Along the way I come across the forest boundary and I am amazed and impressed with the people that survey these boundaries. They actually cut a path along the boundary and this section here is steep on both sides of the trail. That is one strenuous job.
About halfway down and I run into the first hikers of the day as they are heading up. We chat for a bit and a short ways down the trees are opening up to my right. Having the time I go up to check it out and it is a massive section of the woods that has been recently logged. Regrowth has already started and the birch trees are aggressive in reclaiming the woods that was once here. Down in the valley and the undercast is starting to burn off.

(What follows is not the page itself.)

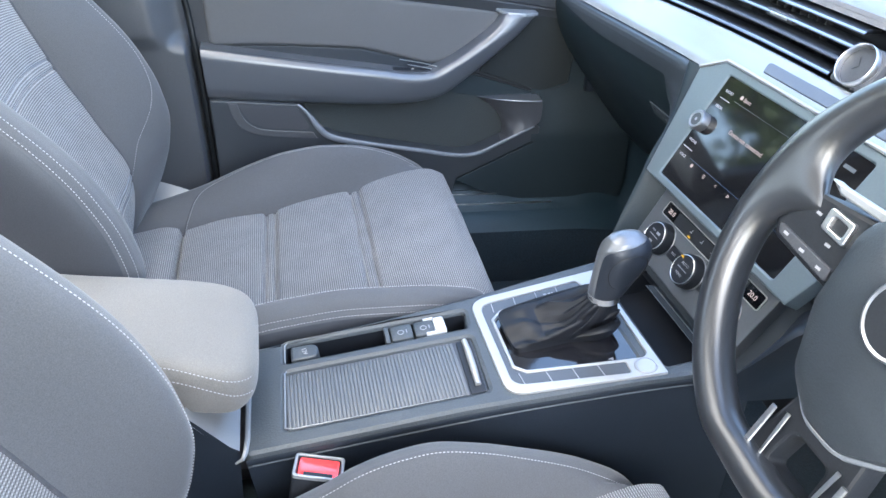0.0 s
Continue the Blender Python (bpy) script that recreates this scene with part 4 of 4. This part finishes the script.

The descent begins to ease up as I get nearer to the road and soon reach the western trailhead for Cherry Mt Trail. Three more trails complete and now the long roadwalk back to the other trailhead. The good and the bad as the sun is out now so the views heading down should be good but it is getting warm fast out on the exposed pavement. Reaching the pullout and I can see quite a ways to the north. The first peaks visible are Starr King and Waumbek, the home of my 48 finish. There are a lot more peaks to the north that I never thought of as they are not on my redlining list but may end up on my to do list for the future. Hutchins Mt and the Pilot Range look interesting.
There are other peaks out there that get my curiosity going. Cape Horn which from here looks like two peaks but on a topo map is a crescent shaped mountain. To the left and in back are Spruce Mt, Teapot Mt and Savage Mt. As many times as I have driven this road and seen these peaks before I never stopped to take the time to actually see them like today. Sometimes these roadwalks have a plus side to them as I have no choice but to slow down and enjoy the scenery.
Making it back to the car in good time and time to drink, crank the AC and then head over to the next destination of the day, the Pondicherry Rail Trail just across the way.
Final numbers: 9.0 miles, 5 hours and 40 minutes.